Fundamentals of Market Investing. This text provides an overview of long-term investing and deals primarily with investing within the context of a tax-sheltered retirement account. The basic idea of this text is to provide a clear and concise treatment of a complex topic in plain English.
Fundamentals of Market Income. In the first text in this finance series, I extol the virtues of secondary income streams and passive income in particular. This text explores the feasibility of the idea and spends considerable time on high probability options trading and the most likely candidate. Because options are derivatives of stocks and other financial instruments, it is essential to understand the basics of stock investing before you read this final book in the series. I also evaluate the familiar thesis that options investing is something akin to casino gambling.
Writing textbooks without an eye to profit is often a thankless task.

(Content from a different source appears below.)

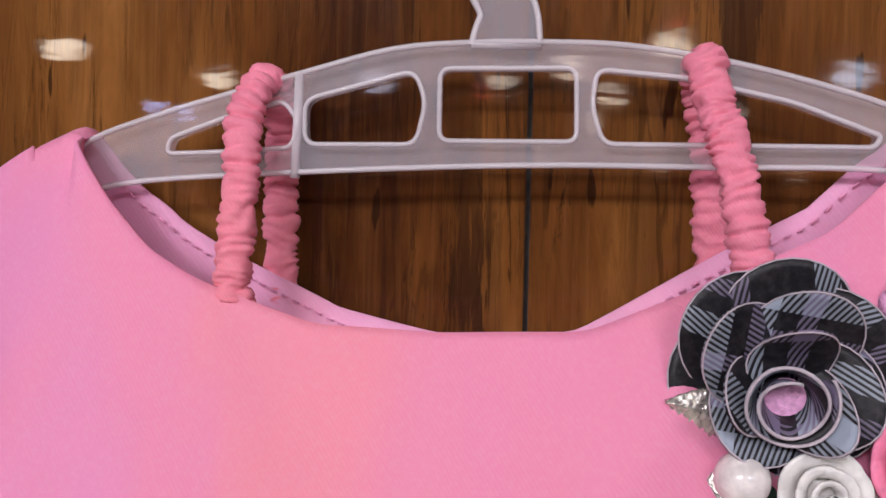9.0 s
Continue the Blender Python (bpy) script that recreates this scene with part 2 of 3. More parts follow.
DARK, BLACK, WHITE = (0.033, 0.029, 0.042), (0.012, 0.010, 0.014), (0.84, 0.79, 0.88)
MAUVE, ROSE, MINT = (0.24, 0.185, 0.28), (0.70, 0.45, 0.57), (0.52, 0.57, 0.70)
WOOD = wood_material()
PINK = cloth_material("pink_crepe", (0.89, 0.304, 0.487), (0.83, 0.312, 0.592), (0.94, 0.325, 0.405))
STRAP = cloth_material("coral_elastic", (0.90, 0.270, 0.385), (0.87, 0.270, 0.450), (0.93, 0.290, 0.350), 0.0010)
LINING = cloth_material("pale_pink_lining", (0.90, 0.43, 0.68), (0.86, 0.44, 0.74), (0.90, 0.41, 0.60), 0.0015)
PLAID = plaid_material("skirt_plaid", 0.104, [
    (0.0, DARK), (0.22, WHITE), (0.252, MAUVE), (0.335, ROSE), (0.42, DARK), (0.445, MINT), (0.54, DARK), (0.57, WHITE),
    (0.602, DARK), (0.64, WHITE), (0.672, DARK), (0.71, WHITE), (0.742, MAUVE), (0.83, DARK), (0.86, WHITE), (0.89, DARK)])
INK = (0.030, 0.026, 0.033)
PRINT = plaid_material("letter_plaid", 0.034, [
    (0.0, INK), (0.36, (0.80, 0.62, 0.76)), (0.50, INK), (0.56, (0.82, 0.80, 0.87)), (0.71, (0.30, 0.24, 0.34)), (0.84, INK)], hatch=0.0013, rough=0.45, turn=40, lint=0.025, deep=0.32)
ROSECLOTH = plaid_material("rose_plaid", 0.026, [
    (0.0, BLACK), (0.36, (0.24, 0.20, 0.30)), (0.50, BLACK), (0.66, (0.40, 0.44, 0.52)), (0.86, BLACK)], hatch=0.0011, rough=0.5, turn=20, lint=0.025)
EDGE = simple("cut_cloth_edge", (0.50, 0.43, 0.48), 0.7)
GEM = simple("faceted_crystal", (0.95, 0.94, 0.95), 0.05, 0.85)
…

If the movement toward free and extremely low-cost textbooks is to continue, the academic community needs to do a better job of offering thanks to these altruistic authors. Since these books are not professionally edited (what competent editor works free?) you will likely find some mistakes and inconsistencies. I am always happy to hear that someone read the text and hopefully got some good out of it. If you have a comment, criticism, or suggestion, please direct it to firstname.lastname@example.org.
Ultimately, this book is designed to provide you with a broad-spectrum introduction to the important and fascinating world of investing for the long term. Think of this book as a diving board that will prepare you to dive deeply into the subjects you find relevant.